De tekst uit Prediker staat in het geheel van de bijbel. Wat je hier leest resoneert elders in de bijbel en de teksten met een ‘huis’ en over ‘wonen’ zijn legio. Het is alsof Paulus Prediker heeft gelezen. Ook hij weet dat het aardse huis wordt afgebroken. Dat is onze tent, zeker geen permanente bewoning. Tegenover het fragiele geval staat een gebouw, een vast gebouw, niet door ons ontworpen, maar vanuit God. En dan horen we de woorden ‘een eeuwig huis’. En dat huis is niet met handen gemaakt, het is in de hemelen. (2 Kor. 5, 1)
Jezus spreekt over het huis van zijn Vader met de vele verblijven, het huis met de geweldige ruimte. De Heer gaat op reis om de zijnen een plaats te bereiden in dat huis met de vele verblijven, het huis met de overvloedige ruimte. Een gereserveerde plaats, een eigen plaats, een plaats die bij een ieder van hen past, ‘A Room of one’s own’ (Virginia Woolf). Het is een huis waar Jezus zelf is en waar Hij niet alleen wil zijn, maar samen met de zijnen. ‘Ik zal weer komen en u opnemen bij mij, zodat daar waar Ik ben ook gij zijt.’ (Joh. 14, 2v)

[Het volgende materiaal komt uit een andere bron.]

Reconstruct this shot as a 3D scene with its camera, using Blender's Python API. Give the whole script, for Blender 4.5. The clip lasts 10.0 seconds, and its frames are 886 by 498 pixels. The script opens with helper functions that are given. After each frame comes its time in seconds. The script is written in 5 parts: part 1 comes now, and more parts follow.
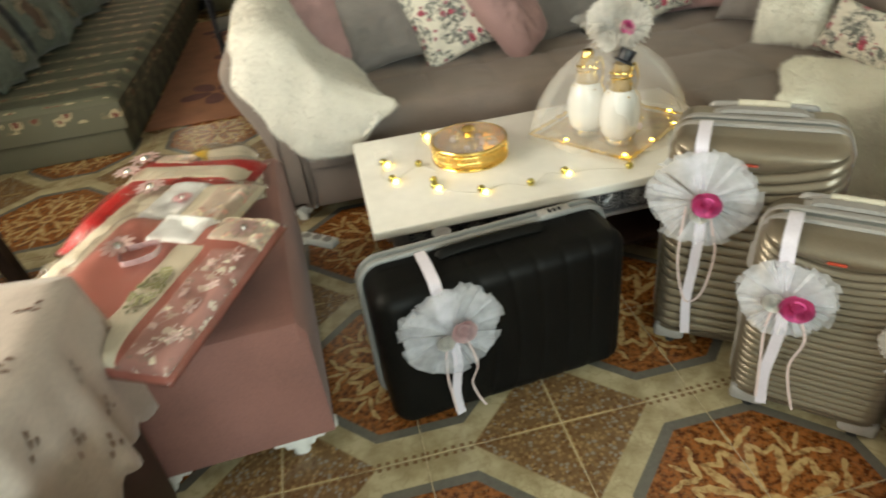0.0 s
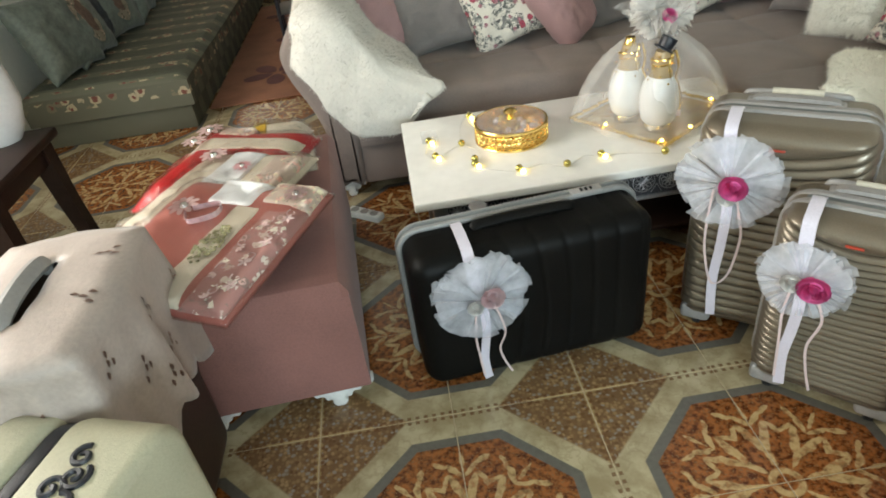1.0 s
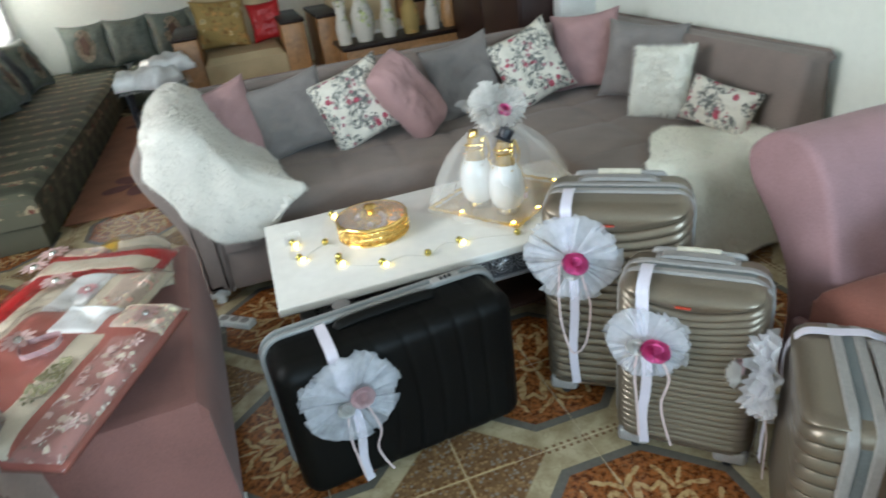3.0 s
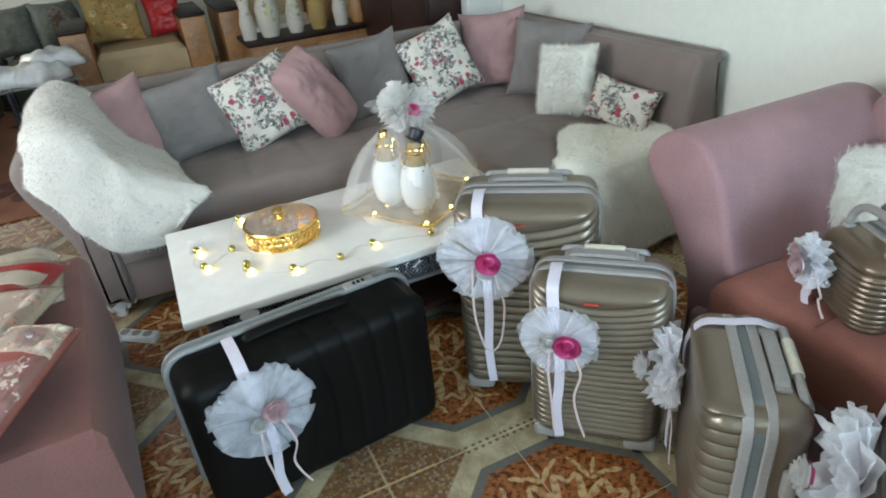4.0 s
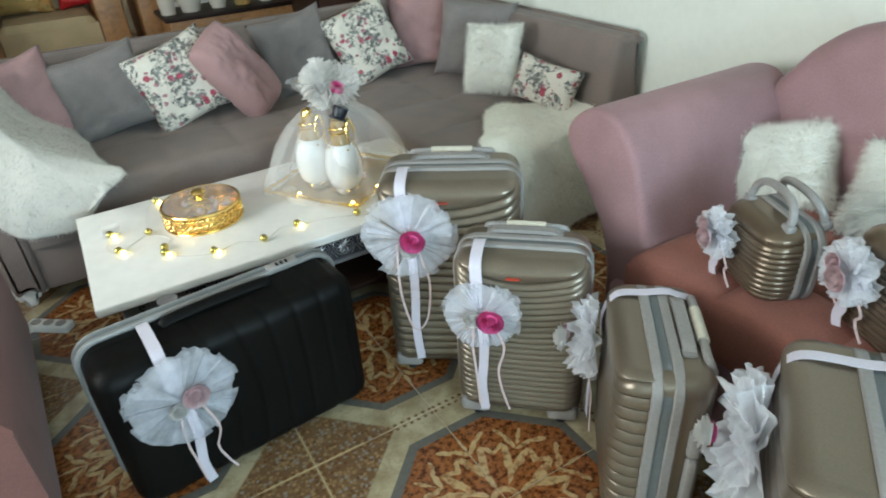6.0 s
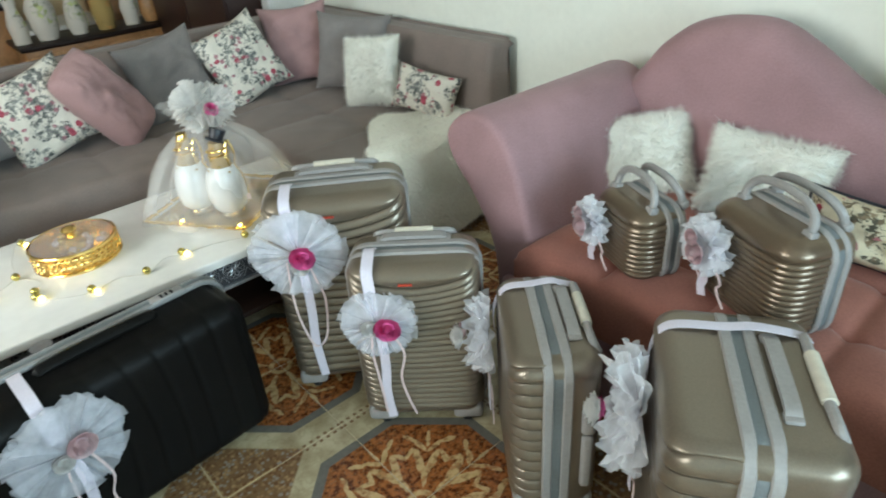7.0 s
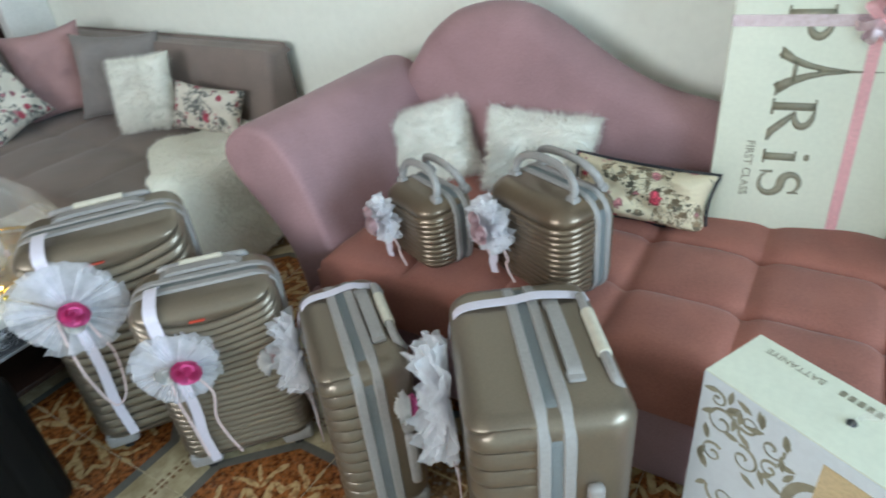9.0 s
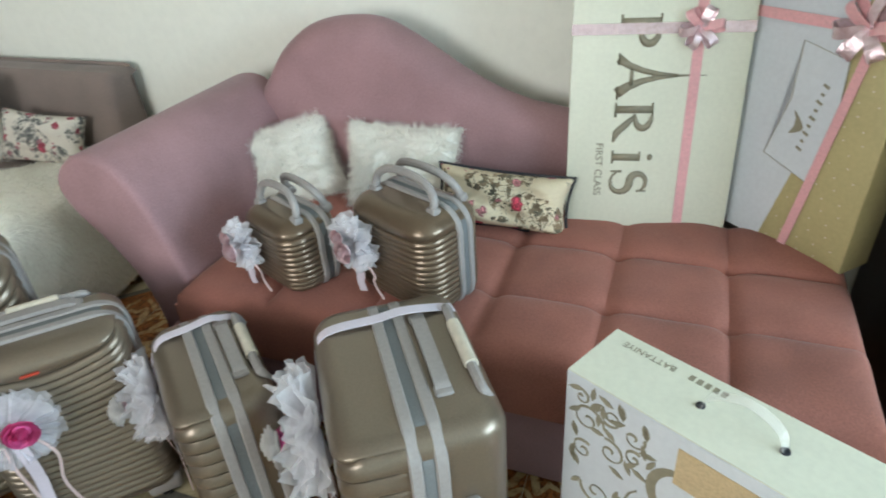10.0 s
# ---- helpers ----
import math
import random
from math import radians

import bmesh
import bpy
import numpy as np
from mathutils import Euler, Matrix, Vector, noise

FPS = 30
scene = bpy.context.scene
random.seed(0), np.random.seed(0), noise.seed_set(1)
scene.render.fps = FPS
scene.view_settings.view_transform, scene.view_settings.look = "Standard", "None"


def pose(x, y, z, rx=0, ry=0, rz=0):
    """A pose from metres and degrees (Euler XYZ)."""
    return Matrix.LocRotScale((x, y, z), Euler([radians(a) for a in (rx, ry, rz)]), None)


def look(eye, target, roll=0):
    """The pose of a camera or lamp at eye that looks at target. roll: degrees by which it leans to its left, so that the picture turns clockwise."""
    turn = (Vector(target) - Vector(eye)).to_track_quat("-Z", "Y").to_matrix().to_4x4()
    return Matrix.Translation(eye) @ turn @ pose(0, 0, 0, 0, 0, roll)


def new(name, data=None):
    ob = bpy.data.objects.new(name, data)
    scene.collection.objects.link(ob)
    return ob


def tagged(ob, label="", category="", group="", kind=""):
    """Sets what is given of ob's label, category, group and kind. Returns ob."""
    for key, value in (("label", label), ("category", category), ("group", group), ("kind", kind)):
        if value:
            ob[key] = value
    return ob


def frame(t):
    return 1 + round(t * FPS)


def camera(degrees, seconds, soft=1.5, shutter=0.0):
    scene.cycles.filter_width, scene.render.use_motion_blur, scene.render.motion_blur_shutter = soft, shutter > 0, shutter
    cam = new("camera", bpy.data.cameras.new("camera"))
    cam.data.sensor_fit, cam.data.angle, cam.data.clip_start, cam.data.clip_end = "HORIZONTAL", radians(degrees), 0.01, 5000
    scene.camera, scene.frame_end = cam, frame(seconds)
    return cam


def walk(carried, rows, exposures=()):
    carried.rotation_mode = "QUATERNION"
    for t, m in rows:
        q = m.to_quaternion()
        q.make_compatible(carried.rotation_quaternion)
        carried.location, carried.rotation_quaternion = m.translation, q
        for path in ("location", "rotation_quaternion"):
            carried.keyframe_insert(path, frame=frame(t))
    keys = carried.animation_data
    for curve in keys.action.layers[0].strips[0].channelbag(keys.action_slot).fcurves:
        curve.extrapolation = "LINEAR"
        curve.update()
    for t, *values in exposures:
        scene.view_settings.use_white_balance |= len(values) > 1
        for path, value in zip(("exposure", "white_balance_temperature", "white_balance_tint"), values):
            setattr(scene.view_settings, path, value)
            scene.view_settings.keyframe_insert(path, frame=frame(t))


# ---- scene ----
cam = camera(70.4, 10.0, soft=1.8, shutter=0.5)
PATH = [
    (0, (0.428, 0.132, 1.345), (0.66, 1.774, 0.227), -7.4),
    (0.5, (0.405, 0.047, 1.356), (0.46, 1.716, 0.255), -6.7),
    (1, (0.45, 0.008, 1.361), (0.519, 1.659, 0.233), -8.0),
    (1.5, (0.528, -0.013, 1.36), (0.542, 1.671, 0.282), -8.9),
    (2, (0.58, -0.028, 1.369), (0.647, 1.674, 0.322), -9.7),
    (2.5, (0.565, -0.021, 1.381), (0.772, 1.699, 0.381), -9.4),
    (3, (0.542, -0.012, 1.385), (0.988, 1.697, 0.445), -7.9),
    (3.2, (0.558, -0.005, 1.396), (1.08, 1.673, 0.441), -7.8),
    (4.5, (0.572, 0.008, 1.385), (1.294, 1.588, 0.394), -4.4),
    (5, (0.581, -0.005, 1.372), (1.321, 1.539, 0.338), -3.1),
    (6.5, (0.61, -0.029, 1.385), (1.556, 1.394, 0.346), -4.3),
    (7, (0.625, -0.06, 1.382), (1.705, 1.27, 0.351), -4.4),
    (7.5, (0.638, -0.074, 1.384), (1.783, 1.213, 0.37), -4.7),
    (8, (0.655, -0.08, 1.382), (1.871, 1.133, 0.358), -4.5),
    (8.5, (0.687, -0.098, 1.375), (1.989, 1.002, 0.329), -4.9),
    (9, (0.731, -0.13, 1.367), (2.123, 0.828, 0.299), -6.1),
    (9.5, (0.767, -0.159, 1.365), (2.26, 0.646, 0.305), -5.9),
    (10, (0.783, -0.169, 1.348), (2.35, 0.488, 0.292), -4.4),
]
EXPOSURES = [(0.0, -0.14, 7800, 7), (0.5, -0.10, 7200, 7), (1.0, -0.10, 6750, 9), (1.5, -0.10, 6350, 9), (2.0, -0.08, 6050, 9), (2.5, -0.08, 5900, 9), (3.0, -0.14, 5850, 7), (4.5, -0.14, 5800, 7), (5.0, -0.14, 5850, 6), (6.5, -0.10, 6000, 3), (8.0, -0.14, 6100, 3), (8.5, -0.14, 5900, 5), (9.0, -0.14, 5850, 8), (10.0, -0.20, 6200, 10)]
LIGHT_S, LIGHT_W, LIGHT_N = 165.0, 105.0, 108.0
K = 1.08  # plan units to metres
walk(cam, [(t, look([K * c for c in eye], [K * c for c in target], roll)) for t, eye, target, roll in PATH], EXPOSURES)

# ---- world and light ----
world = bpy.data.worlds.new("world")
scene.world = world
world.use_nodes = True
sky = world.node_tree.nodes.new("ShaderNodeTexSky")
sky.sky_type, sky.sun_disc, sky.sun_elevation, sky.sun_rotation = "NISHITA", False, radians(40), radians(200)
world.node_tree.links.new(sky.outputs[0], world.node_tree.nodes["Background"].inputs[0])
world.node_tree.nodes["Background"].inputs[1].default_value = 0.12


def window_light(name, x, y, z, rx, rz, w, h, watts, colour):
    lamp = bpy.data.lights.new(name, "AREA")
    lamp.shape, lamp.size, lamp.size_y, lamp.energy, lamp.color = "RECTANGLE", K * w, K * h, watts, colour
    ob = new(name, lamp)
    ob.matrix_world = pose(K * x, K * y, K * z, rx, 0, rz)
    return ob


# daylight in the window openings
window_light("window_daylight", 0.9, -3.01, 1.55, 90, 0, 2.2, 1.3, LIGHT_S, (0.70, 0.90, 1.0))
window_light("window_daylight", -1.82, 7.1, 1.5, 90, -90, 1.3, 1.3, LIGHT_W, (1.0, 0.94, 0.82))
window_light("window_daylight", -1.82, 1.45, 1.6, 90, -90, 1.8, 1.2, LIGHT_N, (0.98, 0.96, 0.91))

# ---- materials ----


def node(nt, kind, **values):
    n = nt.nodes.new(kind)
    for key, v in values.items():
        if key.startswith("i_"):
            n.inputs[key[2:].replace("_", " ")].default_value = v
    return n


def calc(nt, op, a, b=None, c=None):
    n = nt.nodes.new("ShaderNodeMath")
    n.operation = op
    for i, v in enumerate((a, b, c)):
        if v is None:
            continue
        if isinstance(v, (int, float)):
            n.inputs[i].default_value = v
        else:
            nt.links.new(v, n.inputs[i])
    return n.outputs[0]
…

John Donne liet de teksten over het eeuwige huis tot zich doordringen en in een preek zei hij in de gebedsvorm dat na het laatste en grote ontwaken bij het huis en de poort des hemels ‘Lord God’ zou mogen schenken dat wij binnengaan door die poort om te wonen in dat huis, waar geen duisternis zal zijn en evenmin een verblindend licht, maar een gelijkmatig, een mild licht (‘to enter into that gate and dwell in that house, where there shall be no darkness nor dazzling but one equal light’).
In een huwelijkspreek zei dr. O. Noordmans: ‘Ieder huis heeft zijn eigen mystiek, maar alleen het kind kent de gronden en achtergronden daarvan. Wonen is een geheimzinnig ding’. Dat geldt zeker ook voor het wonen in ‘het eeuwige huis’.